EXERCISE
Output the first line of the listing and each line after it, up to and including the line that contains "v.co.x = c.x", exactly as written, minus the pictures.

Records contained in a dataset
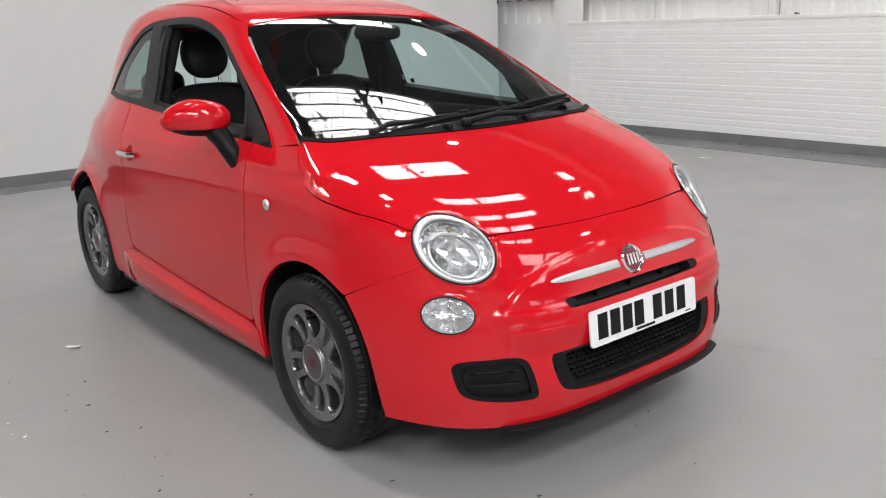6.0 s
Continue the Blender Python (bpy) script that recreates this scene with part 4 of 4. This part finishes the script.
def teardrop(bm, c, s):
    """Draw the shell in towards its outer end."""
    for v in bm.verts:
        out = max(0.0, (v.co.y - c.y) * s / 0.115)
        v.co.z = c.z + (v.co.z - c.z) * (1 - 0.30 * out**1.6) - 0.008 * out**2
        v.co.x = c.x + (v.co.x - c.x) * (1 - 0.15 * out**2)


for s in (-1, 1):
    q = settle(lower, np.array([[0.926, -1.3, 0.784]]), np.array([[0, 1.0, 0]]))[0] * [1, -s * -1 if s > 0 else 1, 1]
    y = -abs(q[1]) if s < 0 else abs(q[1])
    bm = turned([(0.0, 0.0), (0.017, 0.0), (0.019, 0.003), (0.016, 0.008), (0.010, 0.010), (0.0, 0.010)], 24)
    bmesh.ops.transform(bm, matrix=Matrix.Translation((0.926, y - 0.002 * s * -1, 0.784)) @ (Matrix.Rotation(math.pi, 4, "Z") if s < 0 else Matrix()), verts=bm.verts)
    rep = link(bm, "side_repeater", SATIN, car, "small round chrome-rimmed side repeater", smooth=True)
    link(ball((0.926, y + 0.008 * s, 0.784), (0.010, 0.005, 0.010)), "amber_dot", AMBER, rep, smooth=True)
    hx, hz = -0.345, 0.836
    hy = settle(lower, np.array([[hx, -1.3, hz]]), np.array([[0, 1.0, 0]]))[0][1]
    hy = hy if s < 0 else -hy
    door = doors[0] if s < 0 else doors[1]
    pts = [(hx + u, hy + s * (0.003 + 0.028 * max(0, 1 - abs(u / 0.088) ** 4)), hz - 0.02 * u) for u in np.linspace(-0.088, 0.088, 13)]
    hd = tube("door_handle", pts, 0.0125, CHROME, door, "chrome pull handle", k=10)
    dish("handle_cup", GRIP, whole, RED, door, s > 0)

    # door mirror: painted shell over a black base and stalk; the far one is folded out of sight
    if s > 0:
        continue
    turn = Matrix.Rotation(radians(26 * s), 4, "Z") @ Matrix.Rotation(radians(2 * s), 4, "X")
    c = Vector((0.551, 0.842 * s, 1.050))
    bm = ball(c, (0.068, 0.124, 0.066), 0.92, 0.92, 36, 24, turn)
    bmesh.ops.bisect_plane(bm, geom=bm.verts[:] + bm.edges[:] + bm.faces[:], plane_co=c - Vector((0, 0, 0.036)), plane_no=(0, 0, -1), clear_outer=True)
    teardrop(bm, c, s)
    shell = link(bm, "door_mirror", RED, car, "rounded red door mirror on a black stalk", smooth=True, sharp=60)
    bm = ball(c, (0.065, 0.120, 0.064), 0.92, 0.92, 36, 24, turn)
    bmesh.ops.bisect_plane(bm, geom=bm.verts[:] + bm.edges[:] + bm.faces[:], plane_co=c - Vector((0, 0, 0.034)), plane_no=(0, 0, 1), clear_outer=True)
    teardrop(bm, c, s)
    link(bm, "mirror_base", BLACK, shell, "black lower shell", smooth=True, sharp=60)
    tube("stalk", [(0.580, 0.785 * s, 1.005), (0.615, 0.772 * s, 0.970), (0.645, 0.760 * s, 0.930), (0.663, 0.748 * s, 0.897), (0.667, 0.732 * s, 0.885)], [0.040, 0.036, 0.035, 0.034, 0.028], BLACK, shell, "black stalk", k=14)
    bm = ball(c + Vector((-0.05, -0.004 * s, 0)), (0.004, 0.085, 0.044), 0.9, 0.9, 24, 16, turn)
    teardrop(bm, c, s)
    link(bm, "mirror_glass", CHROME, shell, "mirror glass", smooth=True)

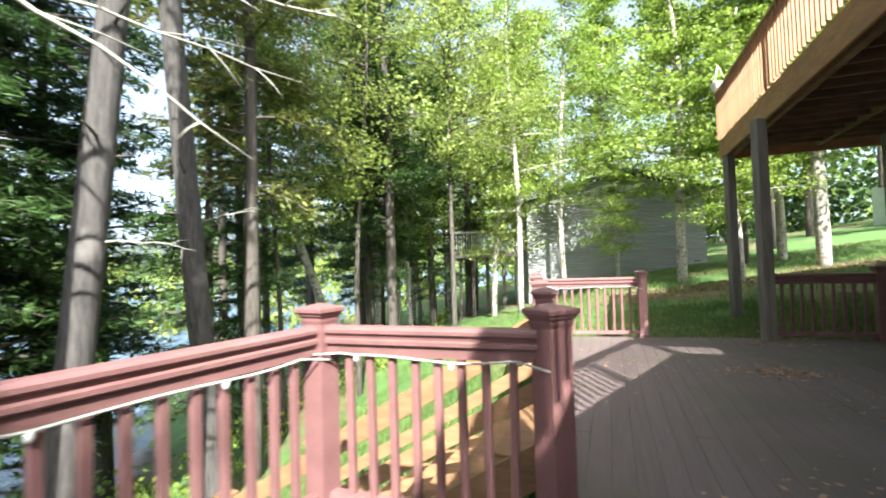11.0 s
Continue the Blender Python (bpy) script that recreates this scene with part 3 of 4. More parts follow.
def tall_pine(x, y, radius, lean, height=22.0, limbs=(), label="", seed=1, clumps=110, boughs=0):
    """Bare lower trunk with bark ridges, dead limbs and a dark crown far up."""
    rg, ng = random.Random(seed), np.random.default_rng(seed)
    gz = ground_z(x, y)
    t = thing("pine_tree", (x, y, gz), 0, label, "pine tree", "tall lakeside pines")
    n, sides = 90, 28
    verts, faces = [], []
    for i in range(n + 1):
        z = -0.3 + (height + 0.3) * i / n
        k = max(z, 0) / height
        r0 = radius * (1 - 0.6 * k) + 0.28 * radius * math.exp(-max(z, 0) * 1.6)
        for j in range(sides):
            w = 2 * math.pi * j / sides
            ridge = 0.05 * noise.noise((math.cos(w) * 4.5, math.sin(w) * 4.5, z * 0.9 + seed * 9)) + 0.03 * noise.noise((math.cos(w) * 11, math.sin(w) * 11, z * 2.4))
            r = r0 * (1 + ridge)
            verts.append((lean[0] * (z + gz - 1) + math.cos(w) * r, lean[1] * (z + gz - 1) + math.sin(w) * r, z))
    for i in range(n):
        for j in range(sides):
            faces.append((i * sides + j, i * sides + (j + 1) % sides, (i + 1) * sides + (j + 1) % sides, (i + 1) * sides + j))
    child("trunk", mesh_of("trunk", verts, faces, BARK, True), t)
    for z, (dx, dy, dz), size in limbs:
        zz = z - gz
        base = Vector((lean[0] * (z - 1), lean[1] * (z - 1), zz))
        d = Vector((dx, dy, dz))
        bend = Vector((0, 0, 1)) * d.length * 0.05
        pts, radii = [], []
        for i in range(9):
            s = i / 8
            pts.append(base + d * s + bend * math.sin(math.pi * s) + Vector((rg.uniform(-1, 1), rg.uniform(-1, 1), rg.uniform(-1, 1))) * 0.03 * s * d.length ** 0.5)
            radii.append(size * (1 - 0.8 * s))
        twigs = [(pts, radii)]
        for i in (3, 4, 5, 6, 7):
            v = Vector((rg.uniform(-1, 1), rg.uniform(-1, 1), rg.uniform(-0.7, 0.5))) * 0.22 * d.length ** 0.5 + d * 0.12
            twigs.append(([pts[i], pts[i] + v * 0.5, pts[i] + v + Vector((0, 0, -0.04))], [size * 0.3, size * 0.22, size * 0.08]))
        child("dead_limb", tubes_mesh("dead_limb", twigs, DEADWOOD, 6), t, "bare grey dead limb")
    for i in range(16):
        z = rg.uniform(1.0, 12)
        w = rg.uniform(0, 6.28)
        b = Vector((lean[0] * (z + gz - 1), lean[1] * (z + gz - 1), z))
        o = Vector((math.cos(w), math.sin(w), rg.uniform(-0.1, 0.4)))
        l = rg.uniform(0.1, 0.5) + radius
        child("stub", tubes_mesh("stub", [([b, b + o * l * 0.6, b + o * l], [0.022, 0.018, 0.008])], DARKBARK, 5), t)
    sprays = []
    for i in range(boughs):
        z = rg.uniform(6.8, 11.5) - gz
        w = rg.uniform(0, 6.28)
        out = Vector((math.cos(w), math.sin(w), 0))
        base = Vector((lean[0] * (z + gz - 1), lean[1] * (z + gz - 1), z))
        full = rg.uniform(1.8, 3.6)
        droop = rg.uniform(0.25, 0.6)
        limb = [base + out * full * s + Vector((0, 0, 0.15 * full * s - droop * full * s * s)) for s in (0, 0.25, 0.5, 0.75, 1.0)]
        child("bough", tubes_mesh("bough", [(limb, [0.035, 0.028, 0.02, 0.012, 0.005])], DARKBARK, 6), t, "living drooping bough")
        for j in range(26):
            s = rg.uniform(0.25, 1.0)
            k = min(3, int(s * 4))
            p = limb[k].lerp(limb[k + 1], s * 4 - k)
            d = np.array((out * 0.6 + Vector((rg.uniform(-1, 1), rg.uniform(-1, 1), rg.uniform(-0.5, 0.15)))).normalized())
            q = rg.randint(9, 18)
            sprays.append((np.array(p) + np.linspace(0, rg.uniform(0.35, 0.8), q)[:, None] * d + ng.normal(0, 0.05, (q, 3)), unit(d + ng.normal(0, 0.6, (q, 3)))))
    if sprays:
        cs, ds = np.concatenate([a for a, b in sprays]), np.concatenate([b for a, b in sprays])
        child("bough_needles", quads_mesh("bough_needles", blades(cs, ds, unit(ng.normal(0, 1, cs.shape)), ng.uniform(0.14, 0.28, len(cs)), ng.uniform(0.04, 0.08, len(cs))), NEEDLE), t)
    if clumps:
        cs, ds = [], []
        for i in range(clumps):
            z = rg.uniform(height * 0.55, height)
            w = rg.uniform(0, 6.28)
            full = 3.4 * (1.25 - z / height) + 0.4
            b = np.array((lean[0] * (z + gz - 1), lean[1] * (z + gz - 1), z))
            o = np.array((math.cos(w), math.sin(w), 0.1))
            q = 60
            s = ng.random(q) ** 0.7
            cs.append(b + o * full * s[:, None] + ng.normal(0, 0.2, (q, 3)))
            ds.append(unit(o + ng.normal(0, 0.8, (q, 3))))
        cs, ds = np.concatenate(cs), np.concatenate(ds)
        child("crown", quads_mesh("crown", blades(cs, ds, unit(ng.normal(0, 1, cs.shape)), ng.uniform(0.2, 0.4, len(cs)), ng.uniform(0.05, 0.1, len(cs))), NEEDLE), t)
    return t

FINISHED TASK
6.0 s
Continue the Blender Python (bpy) script that recreates this scene with part 4 of 4. This part finishes the script.
def teardrop(bm, c, s):
    """Draw the shell in towards its outer end."""
    for v in bm.verts:
        out = max(0.0, (v.co.y - c.y) * s / 0.115)
        v.co.z = c.z + (v.co.z - c.z) * (1 - 0.30 * out**1.6) - 0.008 * out**2
        v.co.x = c.x + (v.co.x - c.x) * (1 - 0.15 * out**2)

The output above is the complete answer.